Elas se confundem — e nos confundem

Muitas vezes chamamos a esperança de saudade, e Jó também:
Porque eu sei que o meu Redentor vive e por fim se levantará sobre a terra. Depois, revestido este meu corpo da minha pele, em minha carne verei a Deus. Vê-lo-ei por mim mesmo, os meus olhos o verão, e não outros; de saudade me desfalece o coração dentro de mim – Jó 19:25-27.
Fiz uma música, num dia de nostalgia, que batizei de Saudade de Casa. Está lá no site da IPP. Um instrumental, pois nunca consegui verbalizar esse sentimento. Eu queria falar da saudade de uma casa em que nunca estive; talvez, saudade do céu: um bem-querer realizado no futuro, ao qual me apego com… saudade (que também é esperança).
É por isso que estamos falando de mãe e filha, a diferença está no tempo: é uma ausência no passado (saudade) ou no futuro (esperança).
E como doem, essas duas marias! Mas gostamos, de certo modo; como as dores do bem-querer do passado, que chamamos de saudade. Como diria Pablo Neruda:
Saudade é solidão acompanhada,
é quando o amor ainda não foi embora,
mas o amado já…
Saudade é amar um passado que ainda não passou,
é recusar um presente que nos machuca,
é não ver o futuro que nos convida…
De fato, talvez não queiramos nos livrar dessas dores porque, “ruim com elas, pior sem elas”. De volta ao Pablo Neruda:
E esse é o maior dos sofrimentos:
não ter por quem sentir saudades,
Ou então, nas palavras de Florbela Espanca:
…Não sinto saudades do seu amor, ele nunca existiu, nem sei que cara ele teria, nem sei que cheiro ele teria.
Não existiu morte para o que nunca nasceu…
Sim, não há saudade de algo que não foi, um dia, bem-querer.

Advento: o noivo presente

No Advento, iniciou-se a consumação da saudade e da esperança. Não se tem saudade nem esperança do que está presente. E “já não havia choro”, diz o Apocalipse, porque as lágrimas da ausência haviam sido enxugadas. Pela fé tudo se faz presente; passado e futuro; tudo é “plenitude dos tempos”. A fé nos dá acesso imediato ao que se espera e ao que se não vê (Hb 11:1), às ausências passadas, presentes e futuras.
E temos convicção dessas coisas, como se as víssemos  (veja em nosso texto de Isaías: “porque com seus próprios olhos distintamente vêem o retorno do Senhor”); como se estivessem presentes; e nessa convicção, nessa certeza, há consolo real, pois o que já não era e o que ainda não era tornam-se presentes.
É por isso que o Advento “consuma” tanto a saudade quanto a esperança. Lembremo-nos do velho Simeão, ao pegar o menino no colo:
Agora, Senhor, podes despedir em paz o teu servo, segundo a tua palavra; porque os meus olhos já viram a tua salvação” (Lc 2:29,30).
Quando os nossos olhos enxergam, naquele menino, a “tua salvação”, a saudade se vai e a esperança é consumada.

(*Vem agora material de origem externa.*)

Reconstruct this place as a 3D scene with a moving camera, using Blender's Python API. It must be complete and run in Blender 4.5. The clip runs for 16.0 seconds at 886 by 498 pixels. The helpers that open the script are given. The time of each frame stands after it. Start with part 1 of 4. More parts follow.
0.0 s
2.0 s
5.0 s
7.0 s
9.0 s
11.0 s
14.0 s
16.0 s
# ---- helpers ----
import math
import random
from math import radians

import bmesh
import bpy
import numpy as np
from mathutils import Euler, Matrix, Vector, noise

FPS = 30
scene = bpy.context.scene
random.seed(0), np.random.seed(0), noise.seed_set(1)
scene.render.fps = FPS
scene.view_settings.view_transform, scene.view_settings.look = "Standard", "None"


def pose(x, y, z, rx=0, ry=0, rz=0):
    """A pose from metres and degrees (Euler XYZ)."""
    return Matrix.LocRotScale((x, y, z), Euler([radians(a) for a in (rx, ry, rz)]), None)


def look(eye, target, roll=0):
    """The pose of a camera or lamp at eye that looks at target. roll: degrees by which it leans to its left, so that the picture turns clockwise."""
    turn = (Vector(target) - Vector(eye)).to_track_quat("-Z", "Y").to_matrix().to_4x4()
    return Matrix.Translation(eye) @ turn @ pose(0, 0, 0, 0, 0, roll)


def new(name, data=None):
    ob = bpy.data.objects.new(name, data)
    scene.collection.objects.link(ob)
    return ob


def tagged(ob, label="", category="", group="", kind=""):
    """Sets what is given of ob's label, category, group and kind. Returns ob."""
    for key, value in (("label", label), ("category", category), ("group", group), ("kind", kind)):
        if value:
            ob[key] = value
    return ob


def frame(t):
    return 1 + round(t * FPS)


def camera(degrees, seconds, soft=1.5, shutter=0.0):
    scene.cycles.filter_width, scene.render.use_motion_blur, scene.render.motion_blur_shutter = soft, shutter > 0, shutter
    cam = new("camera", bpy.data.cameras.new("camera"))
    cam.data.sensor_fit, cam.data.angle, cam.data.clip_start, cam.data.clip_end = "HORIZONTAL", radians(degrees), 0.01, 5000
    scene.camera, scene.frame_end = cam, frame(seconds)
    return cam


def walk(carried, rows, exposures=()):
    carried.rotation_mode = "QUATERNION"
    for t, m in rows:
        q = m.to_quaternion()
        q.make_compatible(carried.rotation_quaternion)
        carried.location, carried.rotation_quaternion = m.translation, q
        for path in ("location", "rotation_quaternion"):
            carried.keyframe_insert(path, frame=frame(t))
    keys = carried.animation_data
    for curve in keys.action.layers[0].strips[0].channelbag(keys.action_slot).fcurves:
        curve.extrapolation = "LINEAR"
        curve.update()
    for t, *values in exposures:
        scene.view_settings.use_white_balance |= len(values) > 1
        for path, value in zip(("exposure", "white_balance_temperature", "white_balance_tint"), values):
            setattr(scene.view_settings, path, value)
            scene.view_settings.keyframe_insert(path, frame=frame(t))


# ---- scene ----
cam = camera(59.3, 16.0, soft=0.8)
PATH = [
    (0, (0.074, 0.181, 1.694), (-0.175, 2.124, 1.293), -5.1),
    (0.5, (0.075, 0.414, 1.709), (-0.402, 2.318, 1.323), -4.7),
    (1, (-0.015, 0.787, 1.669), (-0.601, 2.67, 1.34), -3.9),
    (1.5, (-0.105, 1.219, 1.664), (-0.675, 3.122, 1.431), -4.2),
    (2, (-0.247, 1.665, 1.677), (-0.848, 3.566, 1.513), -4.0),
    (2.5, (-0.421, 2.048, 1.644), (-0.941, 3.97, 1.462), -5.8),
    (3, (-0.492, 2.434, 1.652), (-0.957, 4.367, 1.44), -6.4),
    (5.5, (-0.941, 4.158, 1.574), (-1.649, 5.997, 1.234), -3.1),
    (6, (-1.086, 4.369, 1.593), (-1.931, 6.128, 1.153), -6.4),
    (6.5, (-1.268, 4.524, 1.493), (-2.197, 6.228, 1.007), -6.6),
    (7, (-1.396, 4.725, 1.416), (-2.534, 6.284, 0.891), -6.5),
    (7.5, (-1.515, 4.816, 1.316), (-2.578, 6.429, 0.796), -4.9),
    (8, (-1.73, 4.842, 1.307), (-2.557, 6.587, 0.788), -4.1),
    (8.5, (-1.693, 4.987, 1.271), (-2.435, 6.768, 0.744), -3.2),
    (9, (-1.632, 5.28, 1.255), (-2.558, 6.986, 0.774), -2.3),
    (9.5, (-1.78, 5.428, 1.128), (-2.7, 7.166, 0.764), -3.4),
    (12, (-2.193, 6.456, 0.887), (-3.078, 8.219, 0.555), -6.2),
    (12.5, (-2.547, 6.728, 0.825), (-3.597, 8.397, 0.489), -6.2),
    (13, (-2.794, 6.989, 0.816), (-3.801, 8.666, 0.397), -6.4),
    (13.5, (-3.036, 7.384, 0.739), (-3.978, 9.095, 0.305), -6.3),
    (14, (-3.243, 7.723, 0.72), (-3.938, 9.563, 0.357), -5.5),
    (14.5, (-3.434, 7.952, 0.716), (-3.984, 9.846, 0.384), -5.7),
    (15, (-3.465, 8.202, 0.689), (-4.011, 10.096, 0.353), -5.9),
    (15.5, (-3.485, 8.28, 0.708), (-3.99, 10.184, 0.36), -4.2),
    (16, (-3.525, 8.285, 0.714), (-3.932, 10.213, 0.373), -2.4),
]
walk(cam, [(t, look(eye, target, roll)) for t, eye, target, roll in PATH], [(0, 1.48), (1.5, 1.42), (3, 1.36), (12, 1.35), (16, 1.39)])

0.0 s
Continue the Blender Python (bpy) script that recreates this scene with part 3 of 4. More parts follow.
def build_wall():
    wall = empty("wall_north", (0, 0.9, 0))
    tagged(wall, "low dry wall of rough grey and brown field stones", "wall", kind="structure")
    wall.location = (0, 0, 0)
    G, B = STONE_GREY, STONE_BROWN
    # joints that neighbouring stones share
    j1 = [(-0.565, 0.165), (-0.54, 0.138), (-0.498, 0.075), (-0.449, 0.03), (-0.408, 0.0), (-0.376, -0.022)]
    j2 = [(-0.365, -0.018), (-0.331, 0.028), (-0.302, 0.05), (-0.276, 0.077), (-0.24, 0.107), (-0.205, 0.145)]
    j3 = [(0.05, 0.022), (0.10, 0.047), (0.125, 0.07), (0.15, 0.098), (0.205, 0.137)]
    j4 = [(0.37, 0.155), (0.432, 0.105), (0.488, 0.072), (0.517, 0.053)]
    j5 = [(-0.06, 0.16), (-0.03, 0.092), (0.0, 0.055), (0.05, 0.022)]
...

Consolação: não chores mais, Maria

Pela fé não precisamos mais esquecer das saudades ou desistir da esperança. Pela fé nós fazemos uma viagem “google earth” até aquele presépio, e vemos ali nossa consolação. É assim que entramos no descanso de Deus. E vivenciamos, pela fé, em nossa vida de dores de “ausências”, (que Paulo chama de “momentâneas tribulações”), a alegria da “presença plena”.
Nesse momento, as lágrimas já não fazem sentido, pois agora “o noivo está presente”. O bem-querer que se foi e o bem-querer que esperamos se fazem presentes e isso se torna motivo de festa: a esperança do grande banquete messiânico.
Assim, pela fé, nos alegramos, hoje, com um dia em que diremos em nossos corações: eis que tudo é muito bom. E será o sétimo dia. E descansaremos. Para sempre.
Jesus proveu os símbolos pelos quais celebraríamos a saudade e a esperança. Ao tomar a Ceia, fazemos uma espécie de “hora da saudade”, até que ele volte. E Jesus nos diz: “façam isso em memória de mim”. Tradução: “não se esqueçam de mim e não desistam de me esperar”. E nós, ao celebrarmos essa saudade, esse bem-querer perdido, enchemos nossas lâmpadas de óleo, para que não se apaguem antes da vinda do Noivo.
Hora da saudade e hora da esperança, pois afirmamos que ele voltará. Então seremos consolados, definitivamente, da dor que sua ausência nos causa. E das dores de tantas outras ausências queridas em nossas vidas.